Wednesday, 29 October 2008

A blind haircut

I had my haircut today.

For me, having my haircut is an extraordinary event. For I am quite blind and have to take my glasses off when I sit in the chair, and so my experience of having my haircut is seeing a blurry figure dancing around slashing at my head with a pair of scissors.

It's also an extraordinary event because I get to see (in a metaphorical sense - remember the glasses are still off), the response of the hairdresser when I tell them that I'm a church minister. There's always a longer-than-average pause. I'm tempted to try out some different occupations on hairdressers just to see what gets the longest pause, but I fear I wouldn't be able to carry on the conversation in good faith when they ask me how I got into taxidermy.

The pause today was followed by 'oh, I'm not religious in any way. I'm really not religious at all. I've never really been to church'. We then spoke about all the churches she'd been to in Europe, and I tried to think of a way of explaining the gospel through reformation church history (but I find it hard to think quickly when I can't see clearly - remember, the glasses still off).

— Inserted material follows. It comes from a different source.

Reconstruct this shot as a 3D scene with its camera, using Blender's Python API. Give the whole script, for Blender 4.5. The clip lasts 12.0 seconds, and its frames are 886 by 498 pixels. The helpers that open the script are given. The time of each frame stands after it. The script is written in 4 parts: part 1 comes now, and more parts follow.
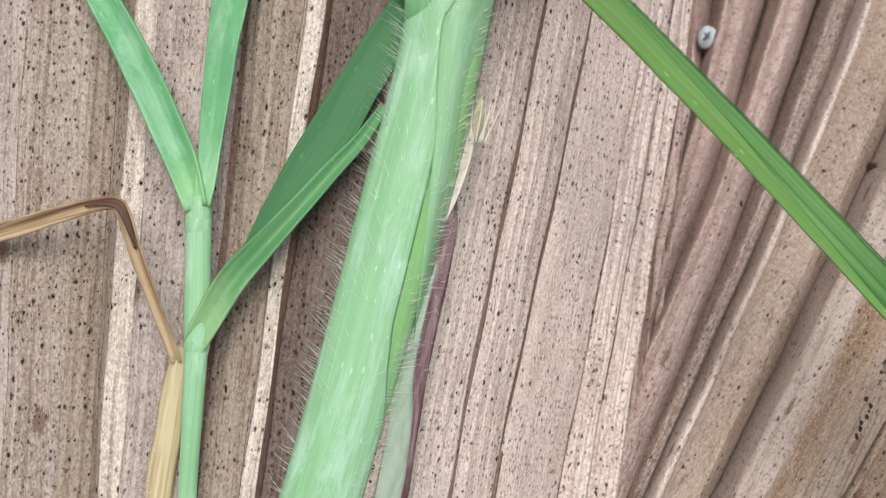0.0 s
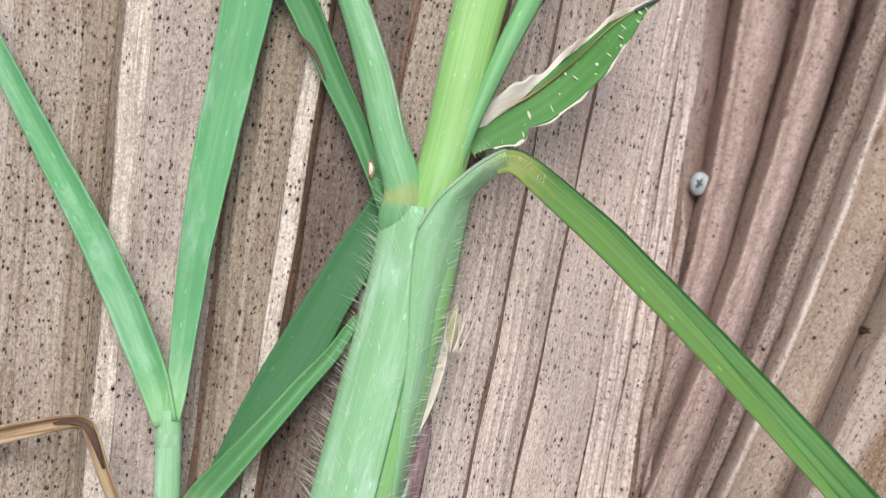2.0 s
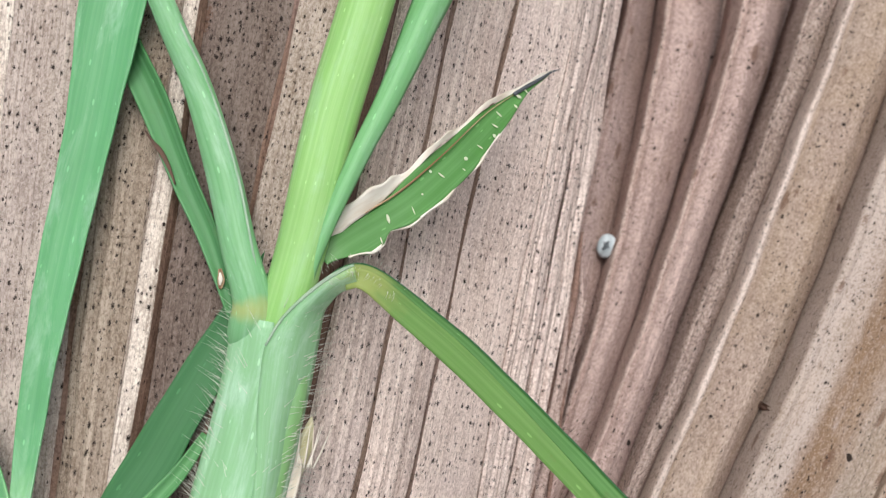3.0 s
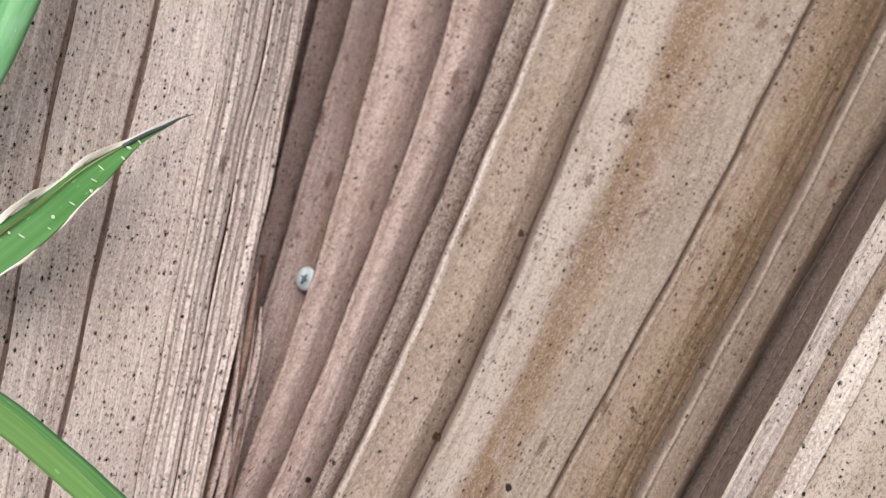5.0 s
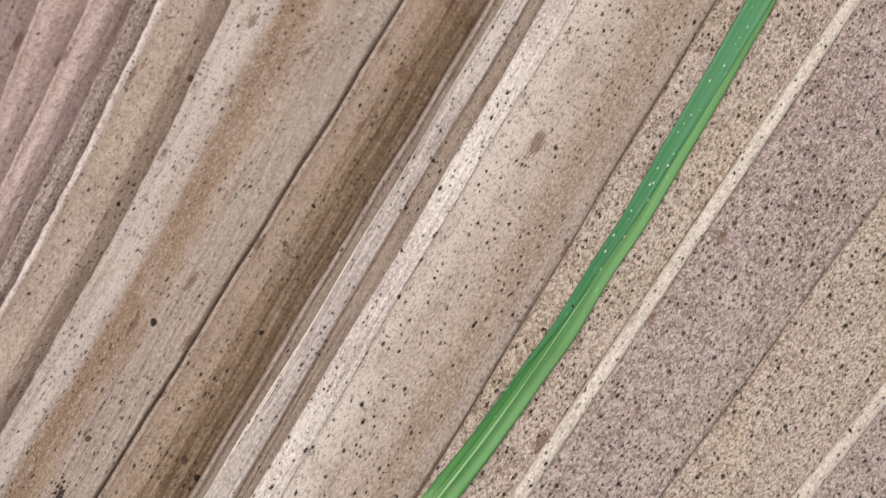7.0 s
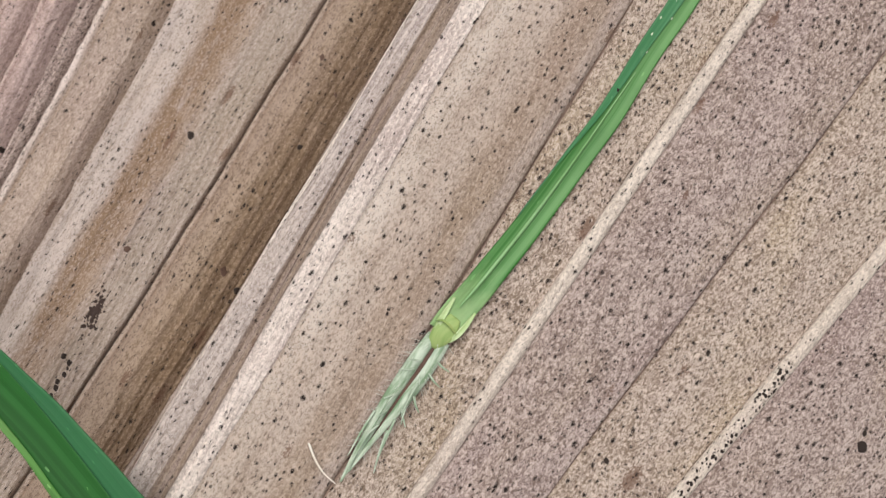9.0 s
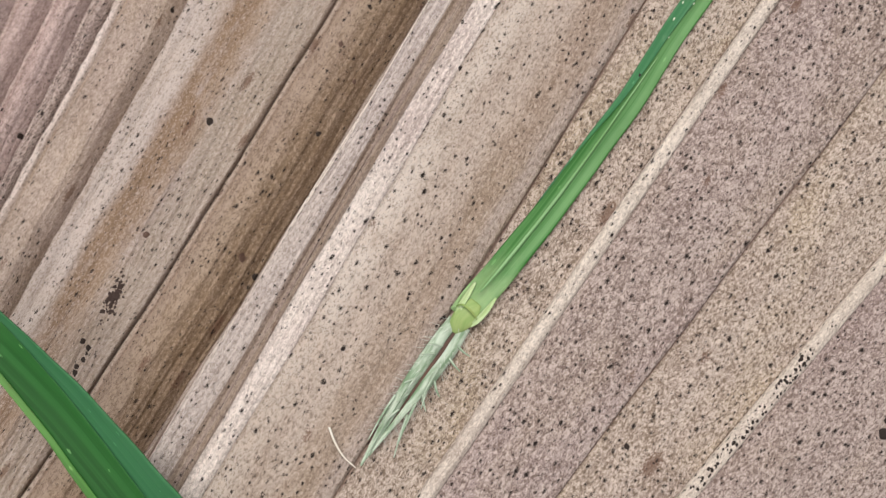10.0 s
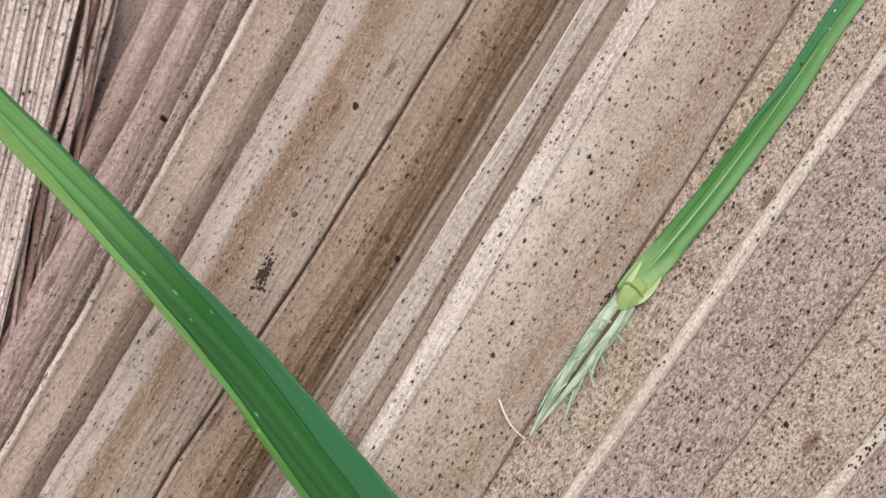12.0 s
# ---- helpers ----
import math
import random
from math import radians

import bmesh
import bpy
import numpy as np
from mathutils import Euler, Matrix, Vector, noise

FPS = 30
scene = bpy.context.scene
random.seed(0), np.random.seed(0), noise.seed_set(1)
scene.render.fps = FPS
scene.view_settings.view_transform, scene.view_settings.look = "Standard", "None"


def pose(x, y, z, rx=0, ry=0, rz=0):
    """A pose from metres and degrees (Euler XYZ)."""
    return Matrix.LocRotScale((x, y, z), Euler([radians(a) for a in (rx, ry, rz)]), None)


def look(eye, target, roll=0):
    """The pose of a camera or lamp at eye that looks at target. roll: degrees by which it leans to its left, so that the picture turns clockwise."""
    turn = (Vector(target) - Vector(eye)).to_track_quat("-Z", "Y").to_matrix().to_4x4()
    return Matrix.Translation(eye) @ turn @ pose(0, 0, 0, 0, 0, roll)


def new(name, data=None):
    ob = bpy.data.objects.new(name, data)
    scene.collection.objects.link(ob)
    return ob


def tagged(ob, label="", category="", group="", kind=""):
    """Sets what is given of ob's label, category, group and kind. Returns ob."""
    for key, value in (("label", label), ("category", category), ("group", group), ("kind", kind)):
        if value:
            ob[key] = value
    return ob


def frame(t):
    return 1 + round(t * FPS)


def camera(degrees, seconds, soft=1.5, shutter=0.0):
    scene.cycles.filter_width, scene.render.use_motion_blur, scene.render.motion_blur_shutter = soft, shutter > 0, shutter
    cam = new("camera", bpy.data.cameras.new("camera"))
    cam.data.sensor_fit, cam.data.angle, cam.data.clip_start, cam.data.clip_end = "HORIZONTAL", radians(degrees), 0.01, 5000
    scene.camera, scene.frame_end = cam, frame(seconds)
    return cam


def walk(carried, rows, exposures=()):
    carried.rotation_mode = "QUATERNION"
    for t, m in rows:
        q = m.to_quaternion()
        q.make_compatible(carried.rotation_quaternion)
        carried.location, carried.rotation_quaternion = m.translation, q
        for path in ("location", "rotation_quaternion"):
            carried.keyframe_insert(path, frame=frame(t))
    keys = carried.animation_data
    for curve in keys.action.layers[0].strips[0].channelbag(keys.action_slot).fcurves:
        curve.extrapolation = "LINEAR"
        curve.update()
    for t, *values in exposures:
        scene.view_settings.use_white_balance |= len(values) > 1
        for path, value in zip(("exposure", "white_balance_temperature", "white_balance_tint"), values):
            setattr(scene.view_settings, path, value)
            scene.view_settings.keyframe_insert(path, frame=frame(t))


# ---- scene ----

Later in the conversation we were talking about what a nice town Methven is, and how she likes it much more than Ashburton (Ashburton (or Ashvegas as it's known in our house) is the major town in mid-Canterbury). As we were talking about why it is that Methven is nicer than Ashburton, she relayed to me how a friend suggested to her that its because Ashburton has a major train track running through it, and that train line carries all the good energy out of the town. My hairdresser wasn't willing to rule that possiblility out.

And I realised that while I might be sitting there blind as a bat because my glasses were off, she was blinded in a far more terrible way. For the god of this age has blinded her eyes to the light of the gospel of the glory of Christ (2 Cor 4:4). The idea that a train track can carry good energy out of a town is entertained, but there is a refusal to go to hear how God carried her sins to the cross.